Overall, if you want to compete proffessianlly, you need to dedicate pretty much your whole life to training. it's just a matter of how far you're willing to go and how much you're willing to work.

Edit: Checking kicks is a lot harder than it sounds. But it all comes with practice, it's not something that you can learn overnight.

johan 09-28-2009 04:50 AM

thanks for post

but what is IMO?
condition training is great but im so low fat i weight 72 kg 1.83m, i am pretty strong but i want to gain some weight.
if you train for 2 hours you dont eat?
i eat alot but dont gain much weight...

and sometimes if i go sparring i get pissed when i get hit an get angry...what can i do about that?
and sometimes i get so much lowkicks i hate training..
can you give some advice.?

T.Bone 09-28-2009 05:30 AM

Quote:

Originally Posted by johan (Post 1007918)
thanks for post

but what is IMO?
condition training is great but im so low fat i weight 72 kg 1.83m, i am pretty strong but i want to gain some weight.
if you train for 2 hours you dont eat?
i eat alot but dont gain much weight...

and sometimes if i go sparring i get pissed when i get hit an get angry...what can i do about that?
and sometimes i get so much lowkicks i hate training..
can you give some advice.?


IMO = In my opinion.

You probably have a fast metabolism, I suffer from the same thing. I eat and eat but never put any weight on. Try finding some nutritional information on muscle building, I'm sure there'll be loads of web-sites out there, just google it. There's always supplements (things like Creatin) aswell which put on a lot of muscle if you train accordingly.

As for your anger, use it against your opponent and try not to panic if/when you get tagged. Any combat sport or martial art comes with discipline. It's something that comes with practice and countless sparring sessions.

Defending leg kicks is known as checking. Try to check them by lifting your defending leg so that your knee is in the air (as if you were kneeing air), and always point your toes and foot upwards so that your shin is more protected by cartilage and muscle. This is something that's very hard to describe over the net but I'm sure there'll be some vids on yotuube or something on checking kicks.

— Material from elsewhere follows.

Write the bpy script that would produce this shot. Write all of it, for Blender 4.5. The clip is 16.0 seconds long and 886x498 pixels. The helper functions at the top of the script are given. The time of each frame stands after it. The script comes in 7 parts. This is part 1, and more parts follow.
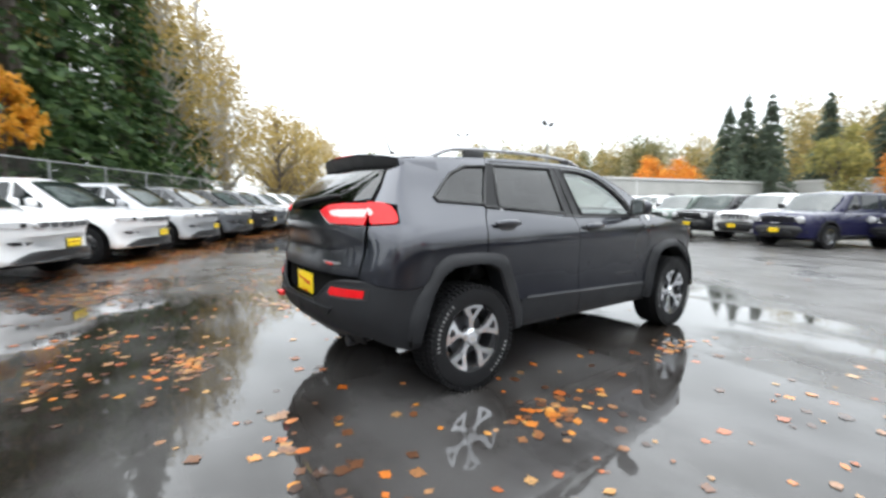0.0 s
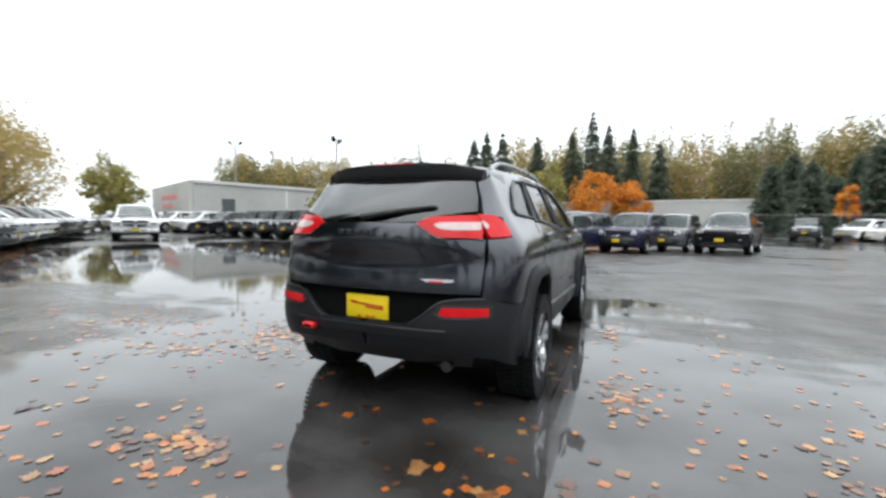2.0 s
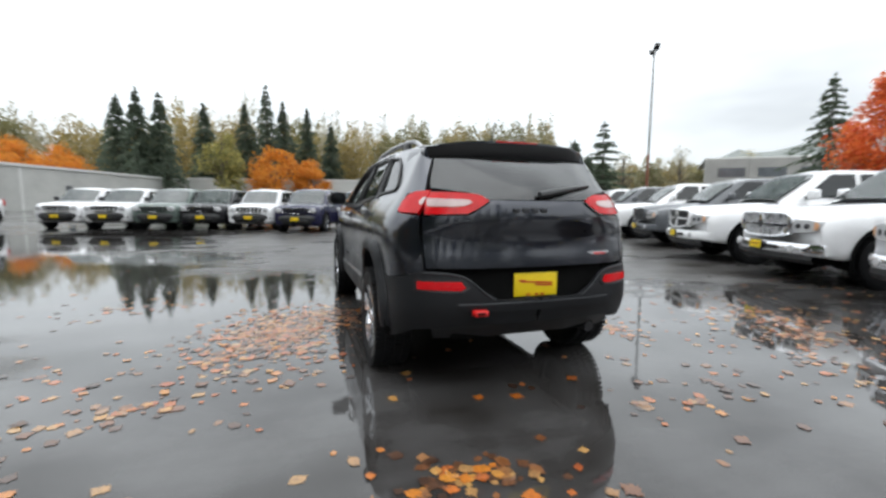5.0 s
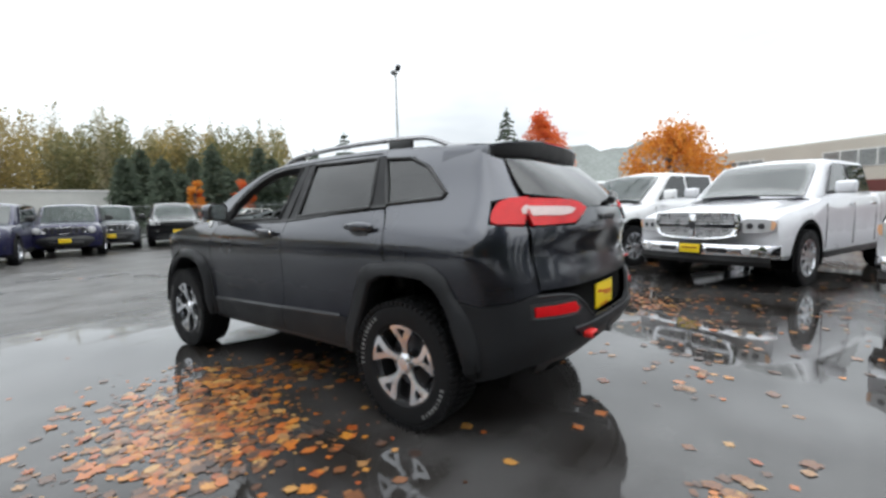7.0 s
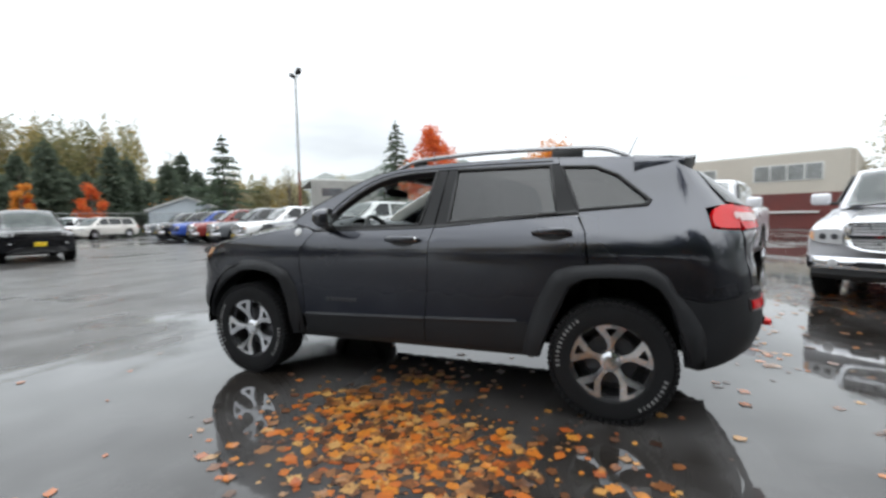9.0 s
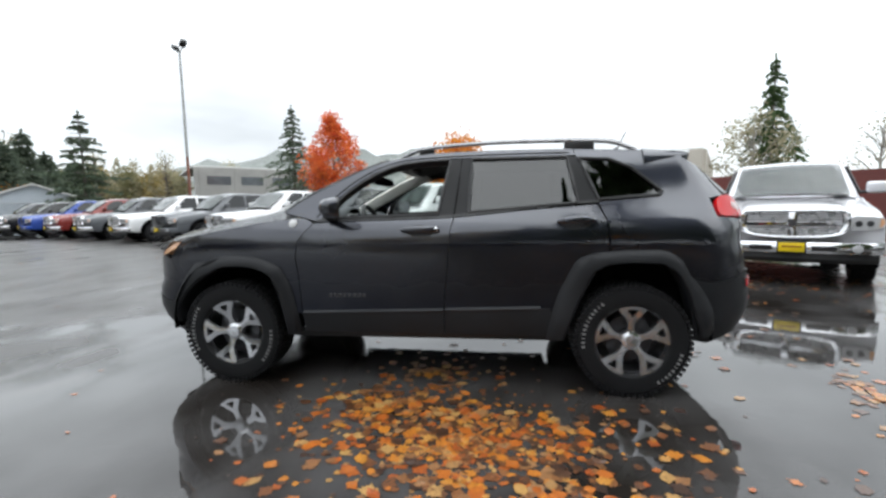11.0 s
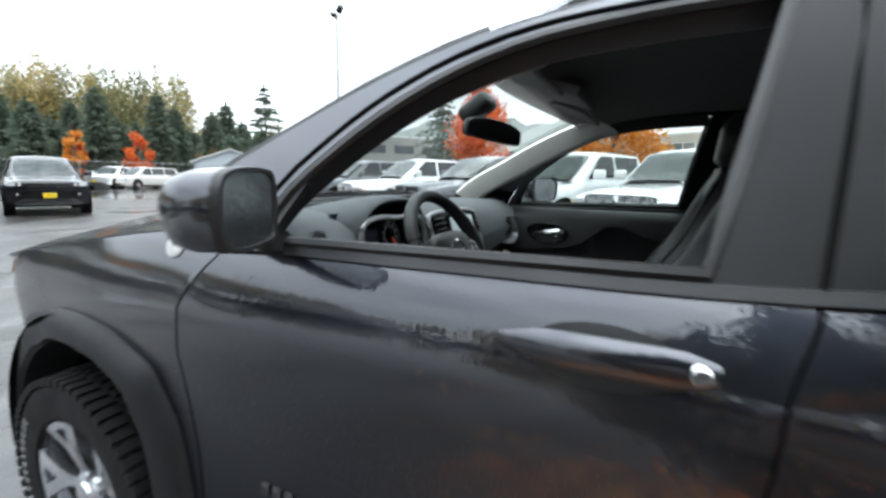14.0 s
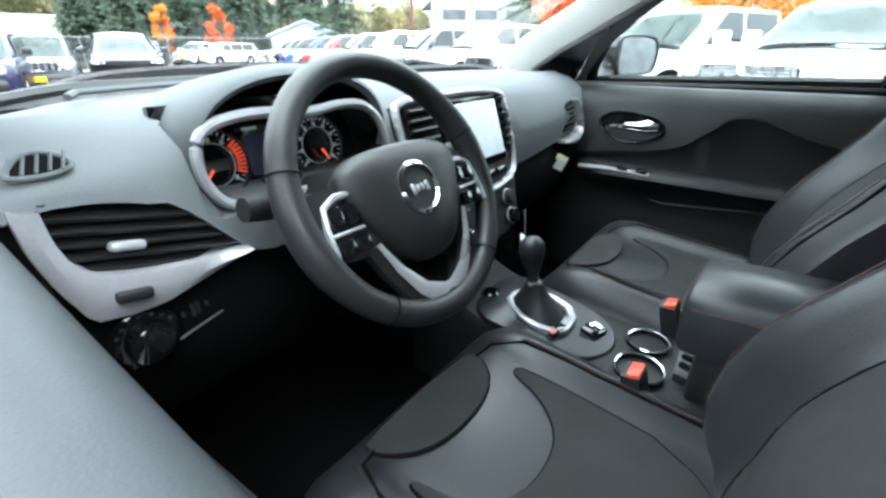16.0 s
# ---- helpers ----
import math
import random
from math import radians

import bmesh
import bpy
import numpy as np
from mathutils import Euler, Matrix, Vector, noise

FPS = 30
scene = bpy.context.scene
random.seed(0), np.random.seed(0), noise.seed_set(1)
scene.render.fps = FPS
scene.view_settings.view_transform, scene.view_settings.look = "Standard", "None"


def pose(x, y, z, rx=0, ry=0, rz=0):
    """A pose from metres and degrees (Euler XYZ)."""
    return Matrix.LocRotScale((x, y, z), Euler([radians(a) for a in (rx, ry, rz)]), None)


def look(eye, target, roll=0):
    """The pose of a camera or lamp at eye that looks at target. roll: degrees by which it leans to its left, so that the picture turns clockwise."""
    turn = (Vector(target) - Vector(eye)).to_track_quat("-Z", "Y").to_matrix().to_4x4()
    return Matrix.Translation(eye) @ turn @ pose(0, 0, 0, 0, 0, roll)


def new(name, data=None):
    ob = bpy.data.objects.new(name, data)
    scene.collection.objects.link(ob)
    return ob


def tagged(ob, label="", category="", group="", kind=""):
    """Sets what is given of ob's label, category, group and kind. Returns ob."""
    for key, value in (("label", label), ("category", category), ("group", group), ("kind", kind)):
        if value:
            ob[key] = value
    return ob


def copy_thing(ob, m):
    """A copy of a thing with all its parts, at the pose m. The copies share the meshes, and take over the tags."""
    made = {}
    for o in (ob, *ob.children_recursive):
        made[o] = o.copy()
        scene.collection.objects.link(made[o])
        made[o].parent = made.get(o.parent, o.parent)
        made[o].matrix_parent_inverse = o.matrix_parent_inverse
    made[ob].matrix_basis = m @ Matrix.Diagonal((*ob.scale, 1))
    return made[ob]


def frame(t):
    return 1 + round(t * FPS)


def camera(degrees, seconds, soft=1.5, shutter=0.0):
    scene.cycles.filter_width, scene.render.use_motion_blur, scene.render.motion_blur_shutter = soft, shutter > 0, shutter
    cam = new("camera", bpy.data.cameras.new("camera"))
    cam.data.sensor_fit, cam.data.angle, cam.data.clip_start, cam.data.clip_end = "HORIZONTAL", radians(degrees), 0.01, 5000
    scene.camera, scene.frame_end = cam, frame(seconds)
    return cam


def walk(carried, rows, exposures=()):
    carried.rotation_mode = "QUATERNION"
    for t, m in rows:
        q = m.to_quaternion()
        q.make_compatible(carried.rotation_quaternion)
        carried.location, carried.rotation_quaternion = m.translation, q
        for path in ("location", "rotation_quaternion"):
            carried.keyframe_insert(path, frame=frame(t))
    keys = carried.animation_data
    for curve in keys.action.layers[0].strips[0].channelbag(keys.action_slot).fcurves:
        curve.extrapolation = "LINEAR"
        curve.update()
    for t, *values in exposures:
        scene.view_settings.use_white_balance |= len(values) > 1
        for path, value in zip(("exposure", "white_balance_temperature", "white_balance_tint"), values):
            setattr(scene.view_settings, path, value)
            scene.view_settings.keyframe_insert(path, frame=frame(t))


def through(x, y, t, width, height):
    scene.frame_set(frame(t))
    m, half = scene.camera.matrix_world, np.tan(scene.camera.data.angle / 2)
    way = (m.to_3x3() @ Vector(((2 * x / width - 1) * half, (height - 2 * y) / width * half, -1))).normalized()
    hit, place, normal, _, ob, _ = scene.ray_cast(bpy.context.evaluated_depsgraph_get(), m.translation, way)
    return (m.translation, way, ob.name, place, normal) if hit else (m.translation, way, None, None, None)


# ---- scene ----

Again sparring over and over with knowledgable and respectful training partners will sharpen you up and eventually it'll all come naturally.

Edit: Checking kicks is a lot harder than it sounds. But it all comes with practice, it's not something that you can learn overnight.

johan 09-28-2009 05:58 AM

yea my checking is mostly too late for the block.
sometimes if i give a lowkick and i hit the knee or he blocks my kick i have lots of pain in my shin not able to kick so much or hard.
then i have to wait few days to get it less painfull and go sparring again.
maybe thats just in the beginning?

i dint know about the feet and toes upwards while checking so ill try that.
but the reacting to the opponents kick is very hard...
should i do more leg training in the gym? to prevent some pain?